During the process of writing for Open SUNY Textbooks, Guptill had a few students who were able to participate in giving her feedback about her text.
"The feedback process was possibly one of the coolest things I have ever gotten to do," freshman Kaethe Leonard said. "Every Friday morning we would meet in the library and give our opinions on the text in addition to writing student voices blurbs."
She explained that voice blurbs referred to a type of feedback each of the participants would give on each topic in the chapters. This involved reading the chapter that Guptill had written that week and then responding to what they had read.
Aly Button, another student who participated in the feedback step of the process for Guptill's publication, said that she is excited to use the system.
"Education hasn't always been convenient or affordable for students, so I think that online courses in conjunction with the open textbook system is a step in the right direction in terms of making education more accessible for more people," Button said.
Button continued by expressing her hope for a more widespread use of the online texts.

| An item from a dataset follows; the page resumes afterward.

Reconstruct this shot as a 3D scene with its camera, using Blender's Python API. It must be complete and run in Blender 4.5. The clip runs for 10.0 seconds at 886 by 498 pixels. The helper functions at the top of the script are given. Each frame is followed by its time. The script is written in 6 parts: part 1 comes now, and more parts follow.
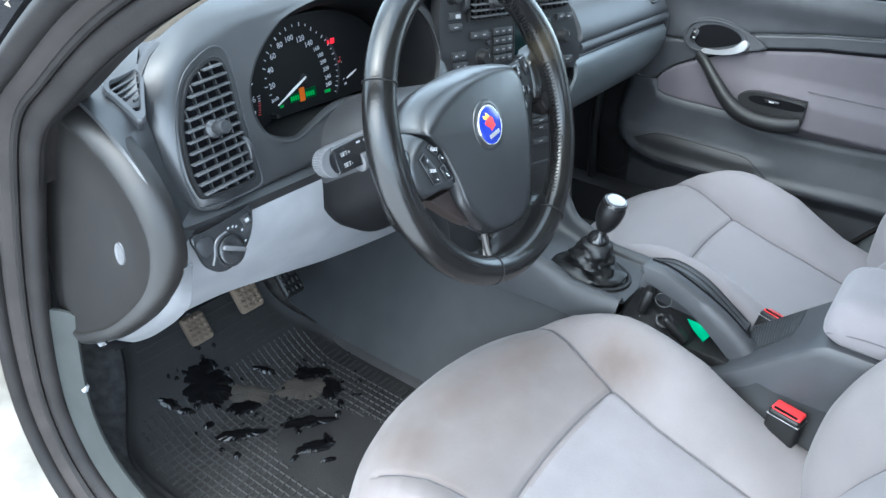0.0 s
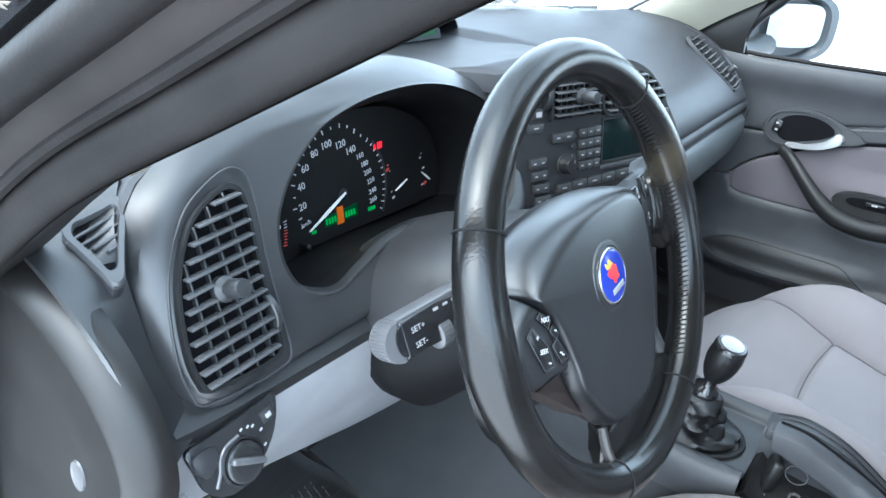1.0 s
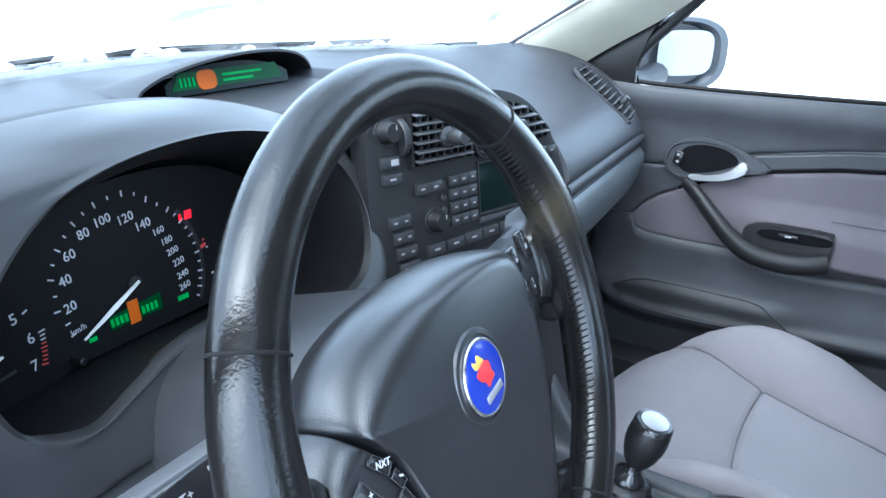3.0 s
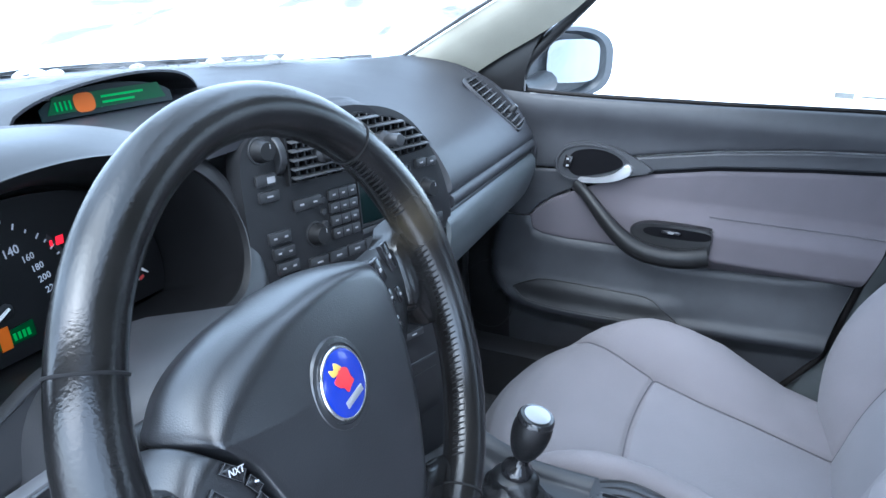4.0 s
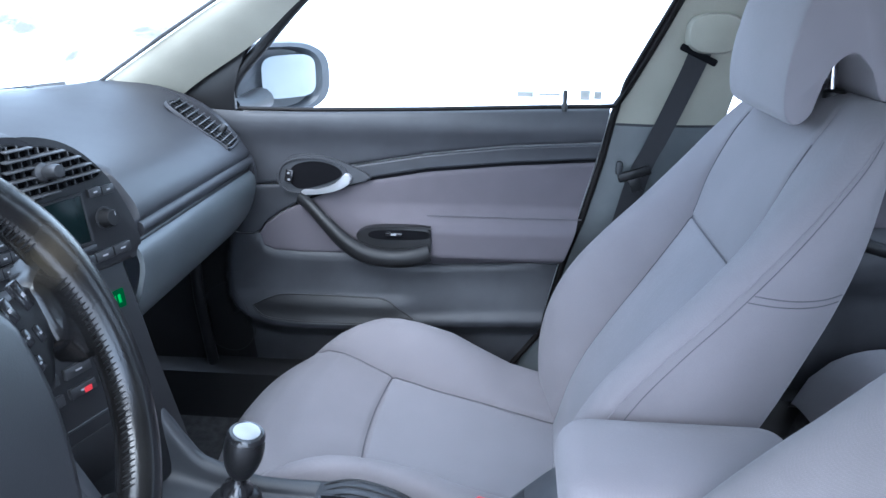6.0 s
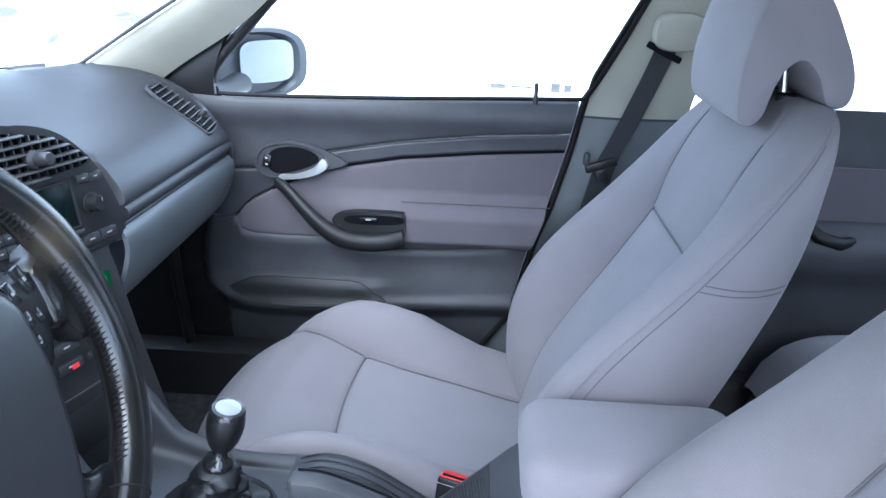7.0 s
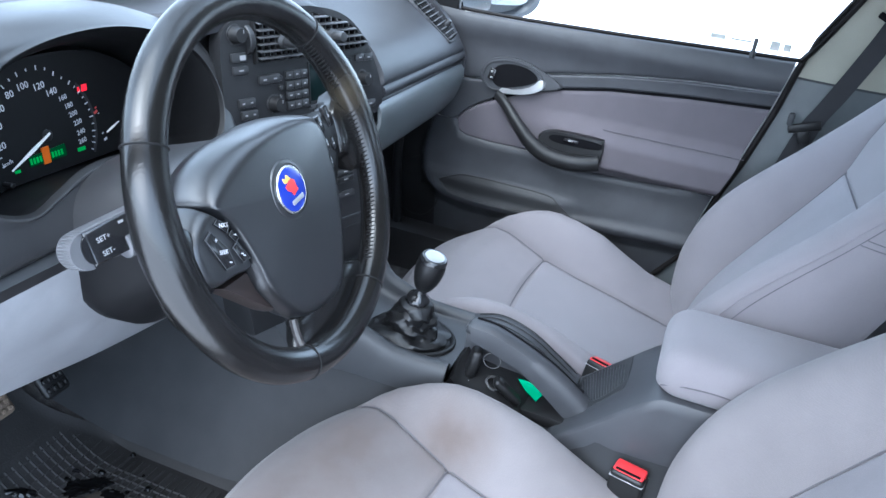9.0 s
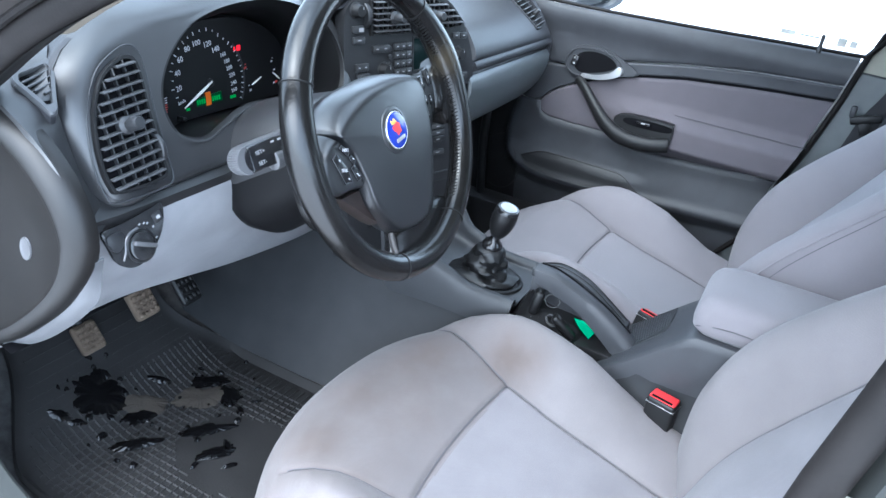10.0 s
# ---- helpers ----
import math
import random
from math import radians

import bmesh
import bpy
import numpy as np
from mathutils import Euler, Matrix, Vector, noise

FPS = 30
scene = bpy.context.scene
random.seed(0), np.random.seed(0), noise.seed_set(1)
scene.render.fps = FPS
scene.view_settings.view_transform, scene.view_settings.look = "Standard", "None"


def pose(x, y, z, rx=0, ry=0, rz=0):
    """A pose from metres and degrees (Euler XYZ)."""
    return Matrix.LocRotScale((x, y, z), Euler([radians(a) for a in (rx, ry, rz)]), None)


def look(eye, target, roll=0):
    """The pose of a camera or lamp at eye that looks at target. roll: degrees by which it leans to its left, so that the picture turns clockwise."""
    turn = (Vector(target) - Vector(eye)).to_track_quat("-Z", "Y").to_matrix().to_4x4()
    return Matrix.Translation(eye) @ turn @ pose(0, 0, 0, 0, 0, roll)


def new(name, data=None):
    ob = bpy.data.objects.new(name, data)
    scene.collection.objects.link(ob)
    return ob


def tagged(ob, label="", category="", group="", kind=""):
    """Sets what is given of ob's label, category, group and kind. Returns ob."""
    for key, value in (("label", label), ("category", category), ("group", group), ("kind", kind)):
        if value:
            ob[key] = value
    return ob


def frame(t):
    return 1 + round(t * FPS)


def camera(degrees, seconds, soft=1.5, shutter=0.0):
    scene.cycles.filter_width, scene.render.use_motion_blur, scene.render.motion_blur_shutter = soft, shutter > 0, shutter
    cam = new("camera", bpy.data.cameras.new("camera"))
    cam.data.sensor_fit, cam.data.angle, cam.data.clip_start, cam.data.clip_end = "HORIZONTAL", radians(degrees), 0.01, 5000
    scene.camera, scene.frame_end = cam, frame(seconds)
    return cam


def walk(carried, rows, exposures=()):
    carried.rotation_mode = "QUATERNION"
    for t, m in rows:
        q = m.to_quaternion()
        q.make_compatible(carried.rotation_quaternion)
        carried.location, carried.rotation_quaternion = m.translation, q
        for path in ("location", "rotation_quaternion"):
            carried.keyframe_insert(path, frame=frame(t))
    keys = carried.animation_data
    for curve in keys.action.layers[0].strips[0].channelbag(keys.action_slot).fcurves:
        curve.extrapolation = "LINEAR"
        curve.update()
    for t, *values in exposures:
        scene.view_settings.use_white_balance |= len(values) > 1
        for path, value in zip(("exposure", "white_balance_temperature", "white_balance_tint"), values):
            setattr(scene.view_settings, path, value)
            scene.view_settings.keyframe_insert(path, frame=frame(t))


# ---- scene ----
cam = camera(60.9, 10.0)
METRES, EYE, TILT, LEAN, TURN = 1.25, 1.2, -20.0, 0.0, -40.0
PATH = [
    (0, (-1.067, -0.438, 1.223), (0.36, 0.54, 0.22), 3.6),
    (0.5, (-1.003, -0.316, 1.231), (0.466, 0.667, 0.296), 3.8),
    (1, (-0.895, -0.207, 1.187), (0.592, 0.824, 0.336), 4.1),
    (1.5, (-0.792, -0.162, 1.136), (0.709, 0.903, 0.353), 3.2),
    (2, (-0.748, -0.159, 1.138), (0.788, 0.871, 0.376), 2.6),
    (2.5, (-0.712, -0.159, 1.141), (0.878, 0.805, 0.402), 2.3),
    (4, (-0.715, -0.219, 1.157), (1.017, 0.497, 0.459), 1.5),
    (4.5, (-0.725, -0.256, 1.172), (1.05, 0.357, 0.487), 1.2),
    (5, (-0.708, -0.293, 1.173), (1.109, 0.198, 0.499), 0.6),
    (5.5, (-0.706, -0.318, 1.179), (1.139, 0.054, 0.503), 0.7),
    (6, (-0.707, -0.326, 1.161), (1.174, -0.15, 0.505), 0.2),
    (6.2, (-0.701, -0.322, 1.162), (1.188, -0.23, 0.512), 0.4),
    (7.3, (-0.771, -0.332, 1.192), (1.083, -0.185, 0.457), 2.6),
    (7.5, (-0.778, -0.33, 1.186), (1.061, -0.14, 0.425), 3.5),
    (8, (-0.817, -0.349, 1.198), (0.978, -0.04, 0.372), 5.2),
    (8.5, (-0.89, -0.352, 1.193), (0.865, 0.067, 0.329), 6.9),
    (9, (-0.948, -0.354, 1.198), (0.762, 0.19, 0.316), 7.5),
    (9.5, (-1.026, -0.391, 1.212), (0.634, 0.264, 0.31), 7.9),
    (10, (-1.132, -0.445, 1.216), (0.484, 0.293, 0.298), 8.2),
]
walk(cam, [(t, look(eye, target, roll)) for t, eye, target, roll in PATH], exposures=[(0, 3.2, 5520, 0), (1.0, 3.2, 5480, 0), (1.6, 3.02, 5330, 1), (2.5, 3.0, 5220, 2), (4, 2.97, 5120, 5), (6, 2.95, 5130, 7), (8, 3.0, 5200, 7), (10, 3.07, 5320, 4)])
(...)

"I have too many years left of school to be paying for all those textbooks," Button said. "Hopefully more of these online texts will be created and put to use in the upcoming semesters."
Dr. Marcie Desrochers of the Sociology Department and Dr. Moira Fallon of the Education Department are also co-writing a publication to be released in the spring.
"I am thrilled to be a part of this endeavor," Desrochers said. "Although we are still in the process of editing and re-writing, my hope is to shape up the book soon so that I can offer it to my students. It is really special to be involved with this because there is nothing else similar available to students."